Dear agony aunts, I’ve been vibing at home for so long I’ve learnt 3 languages, got 3 michelin stars, fixed my parents’ marriage and started my own podcast – I’m all out of ideas, what should I do next? – Anonymous

S: Something tells me you’re making fun of all of us bed dwellers right now and for that you will be reprimanded. I encourage you to try taking a dip in the River Thames when it’s especially cold and muggy out. If you come out with leeches, name them and keep them as pets on your skin until you feel ill enough to be bed ridden like the rest of us.

Dear Aunts, I have such an enormous crush on Timothée Chalamet that quite frankly all other human men have now been ruined for me. How do I get over this obsession? – Anonymous 

E: This problem can be solved with two words that I think the world’s populace should always keep in mind during periods of infatuation: everyone shits. We all have to spend long groaning hours on the toilet at some point. Just thinking about this horrible image instantly shatters the romantic illusion of celebrity crushes, and indeed crushes of all kinds. Yeah, it’s gross, but is it good advice? Also yes. You asked for it. 

i’m pregnant – Anonymous

S: Okay. Thanks for trusting the aunts. I won’t tell your parents, if you make me godmother. 

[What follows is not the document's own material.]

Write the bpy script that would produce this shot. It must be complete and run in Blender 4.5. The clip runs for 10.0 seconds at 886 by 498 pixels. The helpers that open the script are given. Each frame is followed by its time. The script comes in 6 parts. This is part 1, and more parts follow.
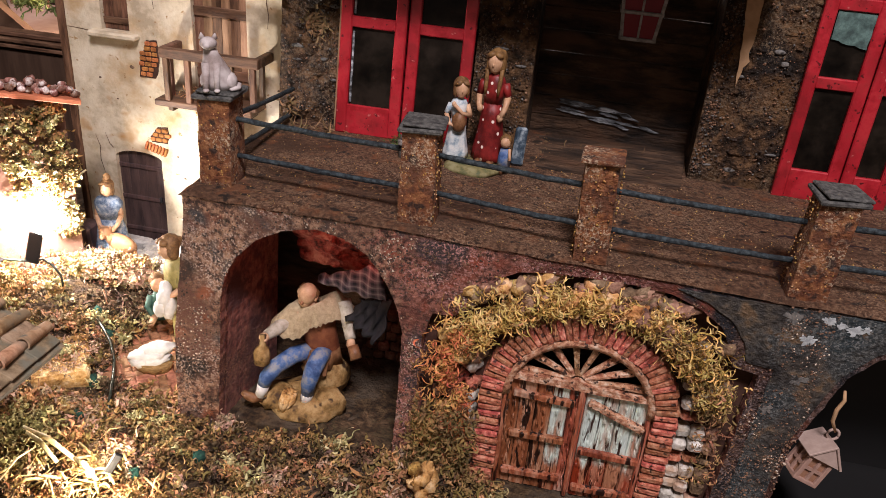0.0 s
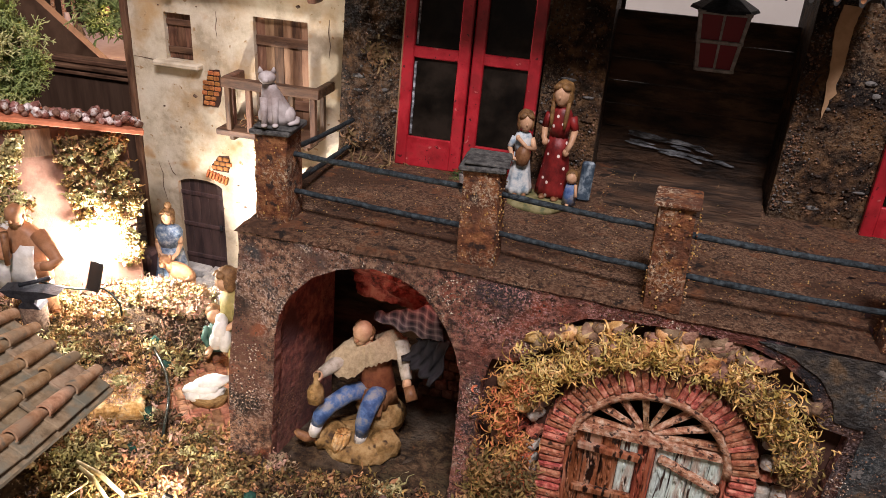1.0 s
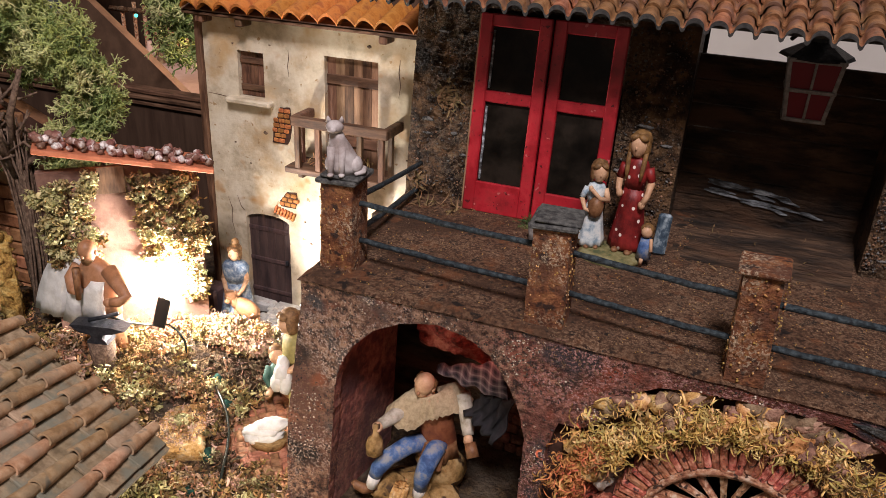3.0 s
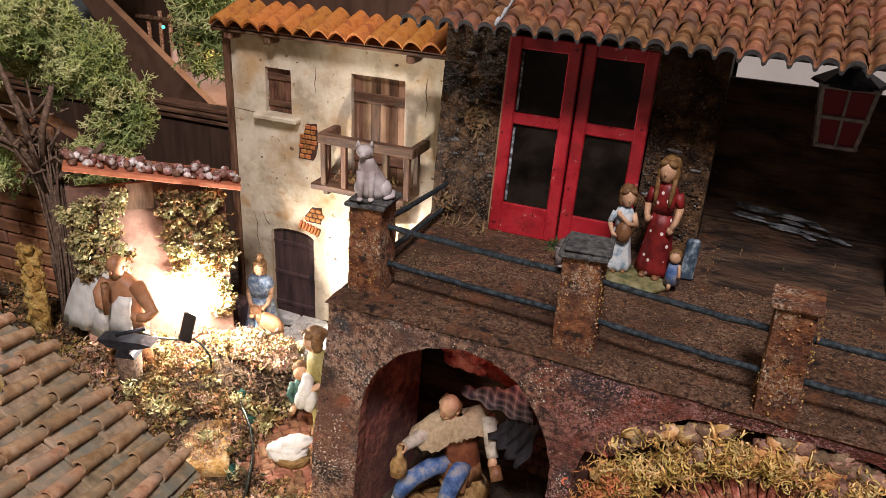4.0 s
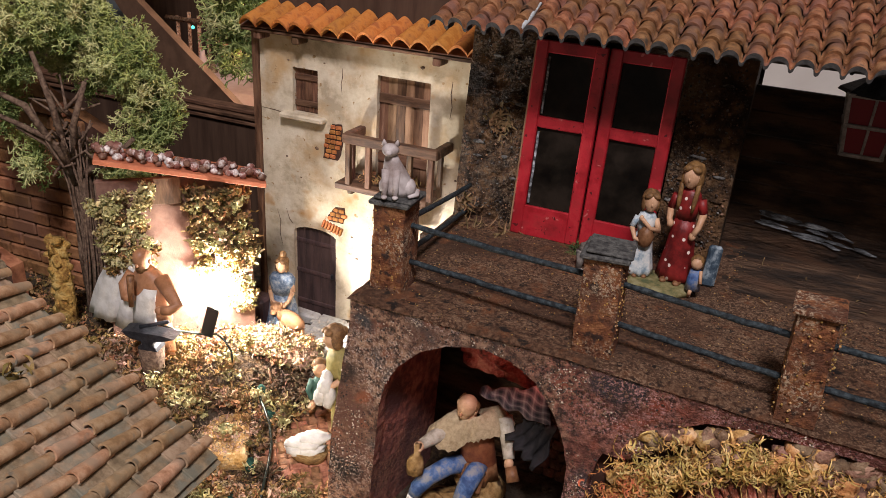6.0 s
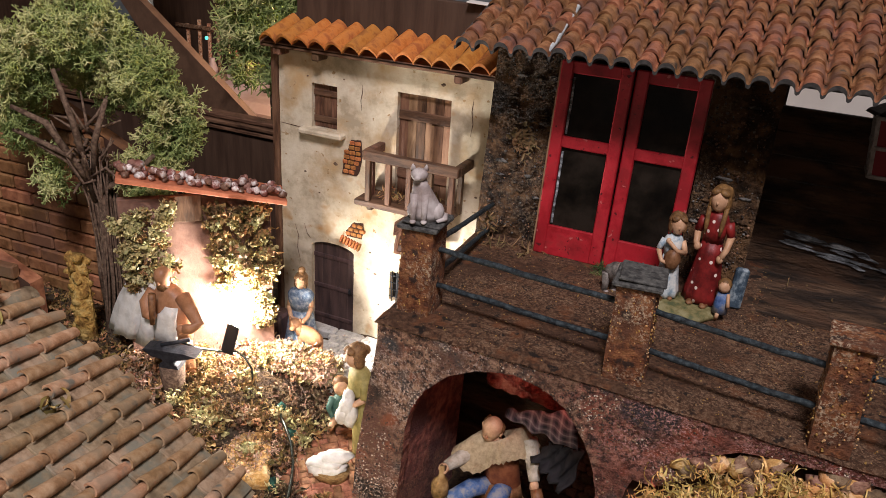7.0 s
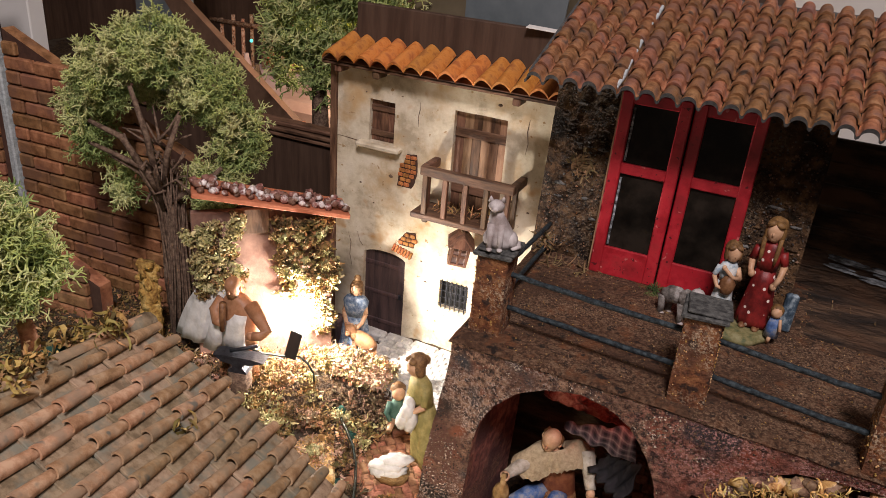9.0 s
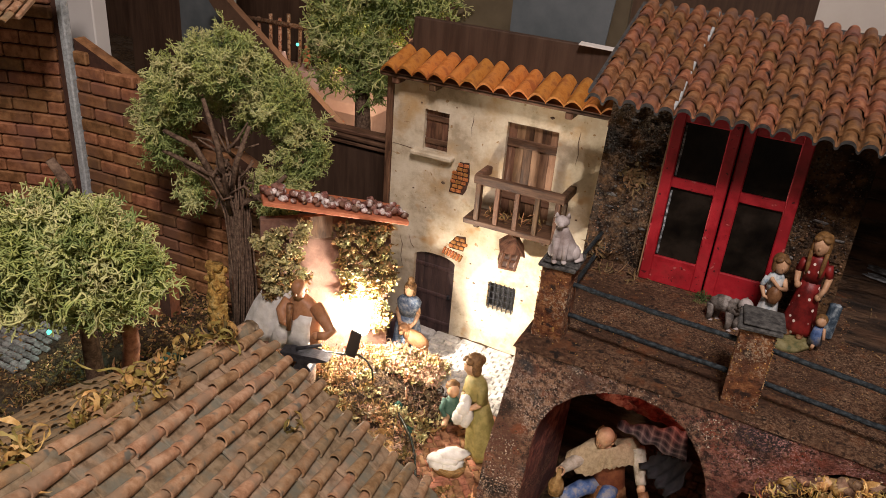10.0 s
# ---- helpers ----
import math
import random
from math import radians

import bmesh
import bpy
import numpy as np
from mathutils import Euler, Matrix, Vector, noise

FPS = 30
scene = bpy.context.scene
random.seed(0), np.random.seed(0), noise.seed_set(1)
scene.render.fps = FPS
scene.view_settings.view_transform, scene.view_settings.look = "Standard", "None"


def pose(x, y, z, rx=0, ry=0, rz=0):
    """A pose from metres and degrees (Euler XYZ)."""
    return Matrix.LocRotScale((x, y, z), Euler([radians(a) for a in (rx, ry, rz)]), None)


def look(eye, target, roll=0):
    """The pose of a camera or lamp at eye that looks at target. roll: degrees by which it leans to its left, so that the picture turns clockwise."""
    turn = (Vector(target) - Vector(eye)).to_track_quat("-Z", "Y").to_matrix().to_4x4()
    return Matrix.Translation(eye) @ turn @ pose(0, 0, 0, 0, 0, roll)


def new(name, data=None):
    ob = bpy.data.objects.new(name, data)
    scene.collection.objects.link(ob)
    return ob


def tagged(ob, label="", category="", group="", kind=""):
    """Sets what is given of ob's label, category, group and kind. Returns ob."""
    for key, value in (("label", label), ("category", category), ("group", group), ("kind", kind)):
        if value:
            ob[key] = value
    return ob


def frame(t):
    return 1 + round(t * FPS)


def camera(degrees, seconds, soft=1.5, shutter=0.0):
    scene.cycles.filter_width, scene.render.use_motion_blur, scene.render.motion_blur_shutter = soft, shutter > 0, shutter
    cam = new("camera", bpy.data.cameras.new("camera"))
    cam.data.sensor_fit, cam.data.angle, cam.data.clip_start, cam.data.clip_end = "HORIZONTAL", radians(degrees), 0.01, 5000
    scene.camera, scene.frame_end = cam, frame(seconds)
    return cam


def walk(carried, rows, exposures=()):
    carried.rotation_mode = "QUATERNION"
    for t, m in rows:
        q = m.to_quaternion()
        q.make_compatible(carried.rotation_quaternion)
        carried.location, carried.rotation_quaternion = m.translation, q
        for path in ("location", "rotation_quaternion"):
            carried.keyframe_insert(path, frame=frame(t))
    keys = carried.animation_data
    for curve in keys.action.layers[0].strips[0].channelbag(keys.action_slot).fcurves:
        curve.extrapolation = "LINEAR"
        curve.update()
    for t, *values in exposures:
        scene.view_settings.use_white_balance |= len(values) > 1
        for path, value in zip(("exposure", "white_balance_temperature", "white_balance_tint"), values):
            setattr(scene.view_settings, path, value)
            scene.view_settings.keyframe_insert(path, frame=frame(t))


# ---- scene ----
cam = camera(59.0, 10.0, 0.65)
PATH = [
    (0, (0.01779, -0.08949, 0.51624), (-0.27879, 1.66692, -0.39319), 4.950),
    (0.5, (0.01627, -0.06771, 0.52204), (-0.34356, 1.68419, -0.37316), 4.478),
    (1, (0.00842, -0.05485, 0.52011), (-0.44316, 1.68405, -0.35870), 3.641),
    (1.5, (0.01420, -0.04256, 0.53037), (-0.48073, 1.69072, -0.33612), 3.415),
    (2, (0.00586, -0.03379, 0.53530), (-0.53334, 1.69080, -0.32206), 3.242),
    (2.5, (0.00249, -0.02729, 0.53139), (-0.58162, 1.68638, -0.31839), 3.019),
    (4, (-0.01553, -0.02063, 0.55254), (-0.67582, 1.67168, -0.28419), 3.027),
    (4.5, (-0.01430, -0.02406, 0.55177), (-0.68598, 1.66329, -0.28591), 3.273),
    (5, (-0.01309, -0.02440, 0.54790), (-0.69939, 1.65841, -0.28705), 3.553),
    (5.5, (-0.00857, -0.02704, 0.54556), (-0.71019, 1.65356, -0.28107), 3.749),
    (7, (-0.03989, -0.02953, 0.56443), (-0.75316, 1.64889, -0.25664), 3.826),
    (7.5, (-0.04706, -0.02844, 0.57345), (-0.76676, 1.64276, -0.25670), 3.780),
    (8, (-0.06370, -0.03902, 0.58962), (-0.78547, 1.62593, -0.25120), 3.893),
    (8.5, (-0.07677, -0.06481, 0.60763), (-0.79758, 1.59456, -0.24497), 4.183),
    (9, (-0.08853, -0.07751, 0.61334), (-0.80305, 1.57873, -0.25055), 4.670),
    (9.5, (-0.10732, -0.09735, 0.62761), (-0.83436, 1.54459, -0.25299), 4.694),
    (10, (-0.12301, -0.13503, 0.65203), (-0.85849, 1.49566, -0.24234), 4.746),
]
walk(cam, [(t, look(eye, target, roll)) for t, eye, target, roll in PATH],
     [(0, 0.12, 6350, 14), (2.5, 0.0, 6350, 12), (5, -0.1, 6300, 11), (7.5, -0.2, 6300, 11), (9, -0.26, 6450, 12), (10, -0.4, 7000, 13)])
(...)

My flatmate and I keep getting into angry debates about the merits of Tesco versus Aldi. My friend insists that Aldi is better because it’s cheaper, but I staunchly believe that the discounts offered by the Clubcard and the convenience of the Oxford branch’s location mean Tesco is superior . This issue has become such a point of contention that our relationship is genuinely deteriorating as a result – what should I do? – 2nd year Geography

E: Aldi has The Middle Aisle, and I think that fact alone destroys your entire argument. However, if you’d rather die with your Clubcard pinned to your chest than bury the hatchet for the sake of friendship, I’m not one to judge. Or, you could compromise: agree to leave differences aside and go to Sainsbury’s together, a supermarket that as far as I’m aware provokes absolutely no strong brand loyalty and is probably a better representative for bland centrism than anything Nick Clegg has ever done. The Lib Dem revival starts now!

How does one tinder? AKA: how do I improve the male species as a whole? – Anonymous 1st year

S: Only swipe right on men who picture their pets. Ask to visit. Lead pet into man’s bedroom and just when man thinks he’s gotten lucky, lock the door and cuddle with pet. Through the door, ask for an apology. When he asks why, reply “For everything.” If we can get every male to do this, we win. 

On that note, it has been a pleasure answering your queries this term, and we hope our legacy of absurd themes and (slightly) patronising attempts at actual advice will endure for columns to come. Remember that the solution to all of your worries is a deep breath and a Google form away. And, if all else fails, there’s always next term’s agony aunts. Or pets.